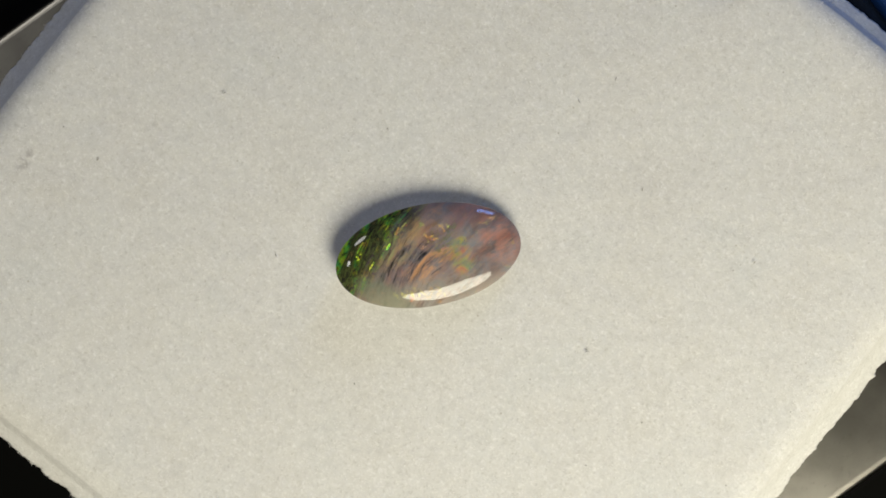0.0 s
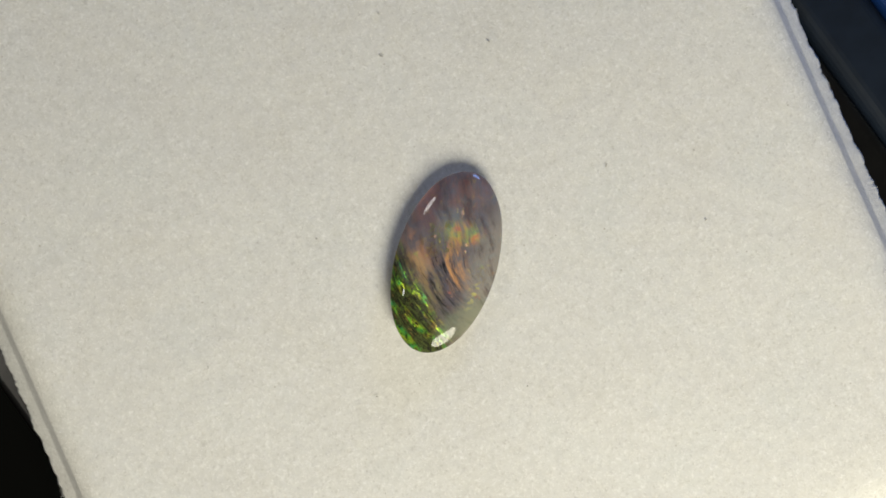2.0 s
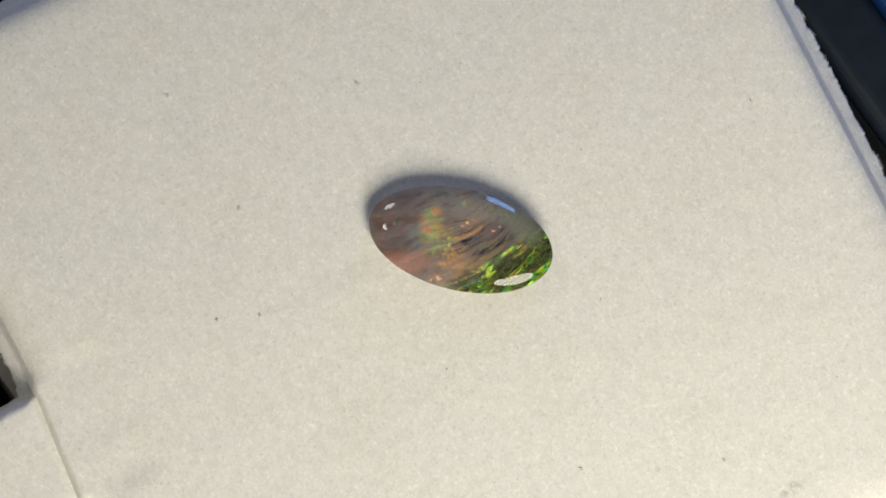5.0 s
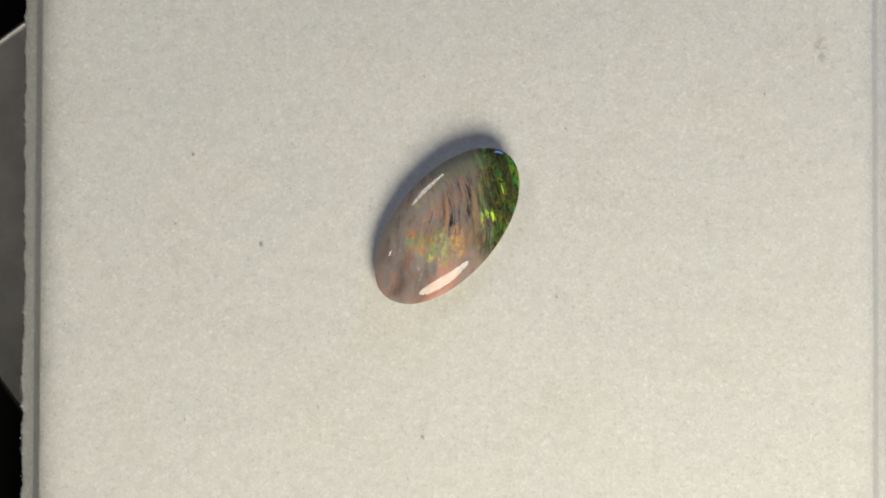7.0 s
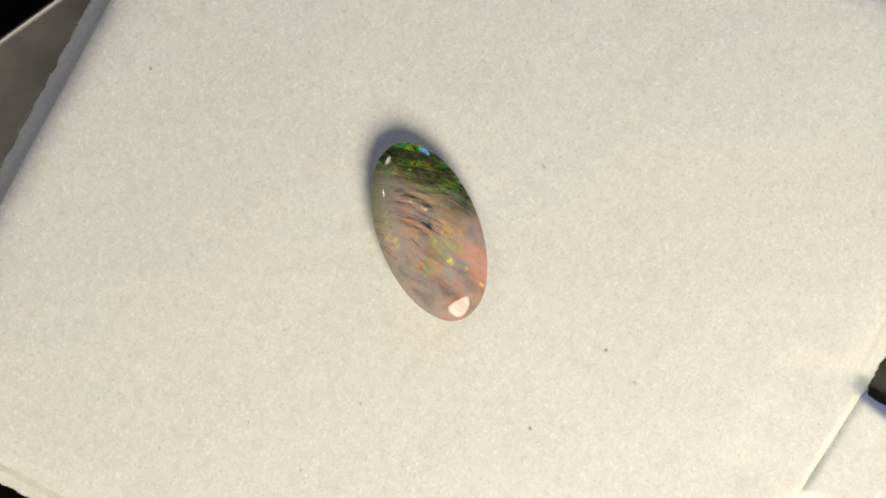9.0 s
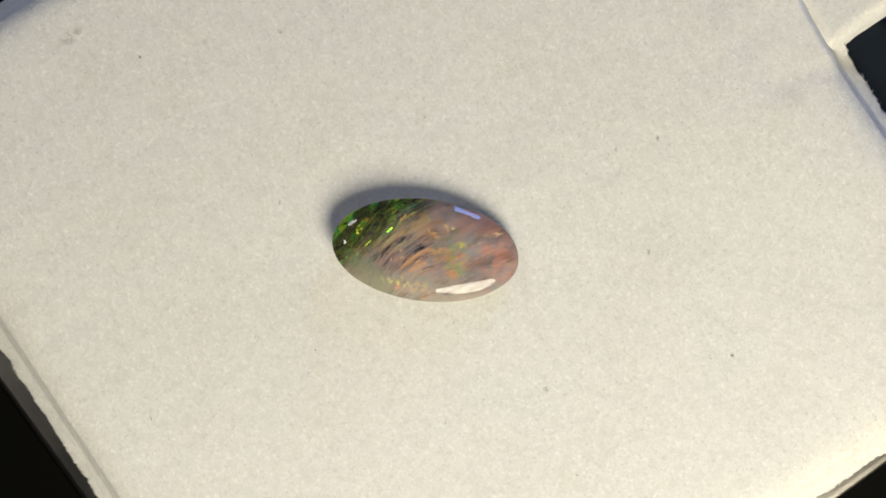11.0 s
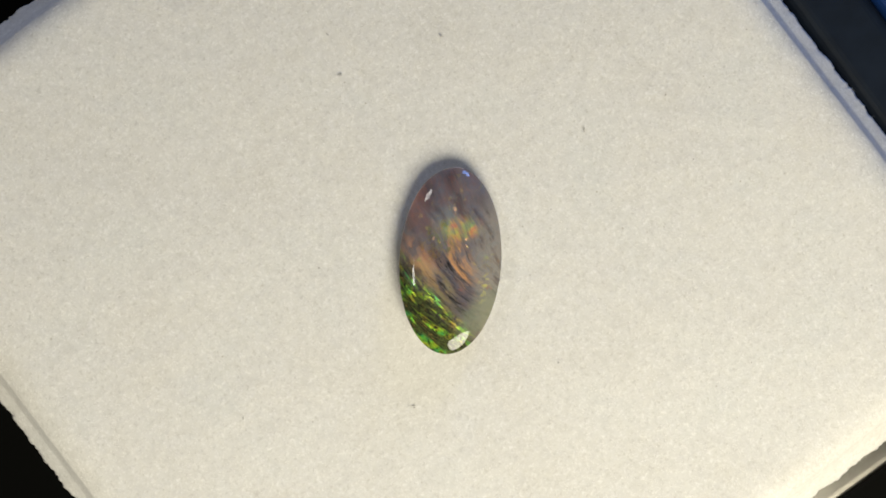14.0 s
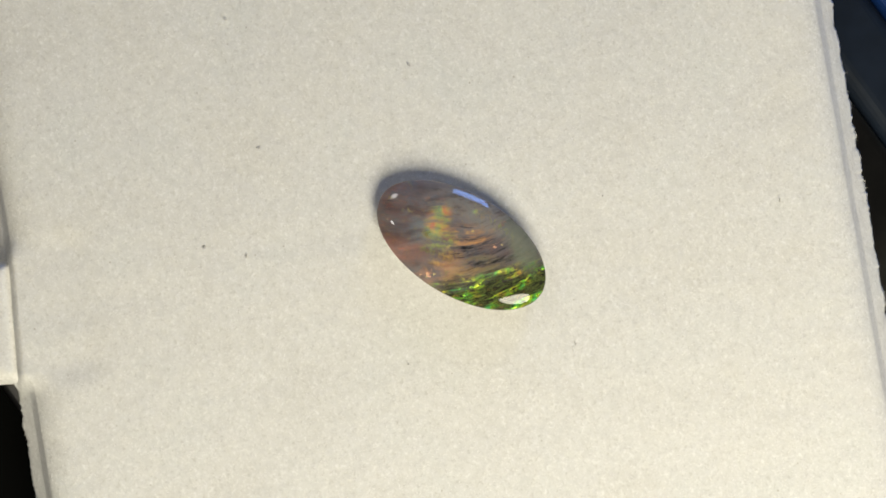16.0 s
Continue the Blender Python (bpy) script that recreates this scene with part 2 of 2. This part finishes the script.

============================================================

AIM.
Set the pictures aside and transcribe the data above exactly.

RESPONSE BELOW.
0.0 s
2.0 s
5.0 s
7.0 s
9.0 s
11.0 s
14.0 s
16.0 s
Continue the Blender Python (bpy) script that recreates this scene with part 2 of 2. This part finishes the script.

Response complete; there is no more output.